Friday, August 5, 2011

Angel Tears (or not)

RAIN. SWEET, SWEET BEAUTIFUL WONDERFUL WET COOL REFRESHING RAIN, OH HOW I'VE MISSED THEE IN THIS HEAT.

Oh, so... it's finally raining here. Temp cooled down a bit, heat wave broke, and there are storms rolling through. I'm so thankful, it's been nearly too hot to function, and so dry that everything died. It's very sad. But with the rain, my rose of sharon are coming back to life, and maybe the grass will turn green again for a minute.

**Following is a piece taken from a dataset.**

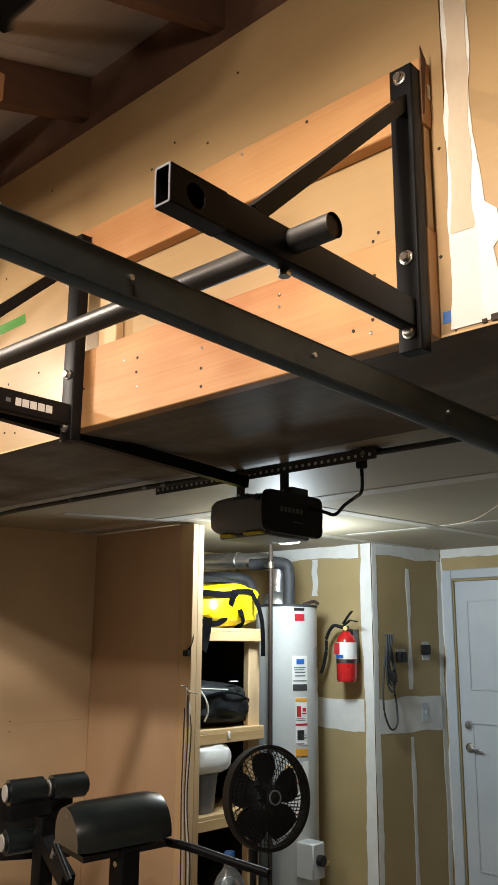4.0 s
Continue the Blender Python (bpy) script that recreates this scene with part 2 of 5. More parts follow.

I fucking hate Barney. I really really REALLY hate Barney. And you know, with all the people I've seen that claim to hate it, I have to wonder why the hell it's still on the air after all this time.

I got expensive chinese food last night, and just ate the eggdrop soup that my hubby didn't eat because it wasn't very "flavourful". I thought it was delicious. A little thick for my tastes (gelatinous, even), but the flavour made up for it.

I'm feeling very ADD right now. Can't really concentrate on any one thing, and if I do manage to focus, it's not for very long. I've been getting distracted by the TV, internet, hubby, baby, dogs, etc. I mean... AUGH WHY CAN'T I THINK????

It really sucks being broke. I really wanted to go get some candy last night (was craving something ultra-sweet) but it was a no-go because I spent my birthday money on chinese food and beer (hahahahahah) and didn't have any leftover for sweets. I ended up having some birthday cake ice cream, which was too cold.

My oldest isn't here, she's with her granny a couple hours away. I miss her already, but hope she's having fun out there.

I know someone on the TOR Beta, and all I have to say is this - An Englishman should not have a FuManChu mustache. Not ever.

I have no idea what the hell I'm doing right now. I think this is a sort of stream of consciousness experiment, but gone horribly awry, as my consciousness never streams anything long enough for me to get it down on paper (uh.... monitor?). Most things that go through my head are extremely fleeting.

I think I want to play KH or DMC, but it would probably make my son cry because I'd change the channel while he's sitting in his high chair (if he wasn't in his high chair, I wouldn't care). I really don't feel like upsetting him right now, he was a royal pain in the ass last night and I do not want a repeat performance.

I've run out of boring things to say.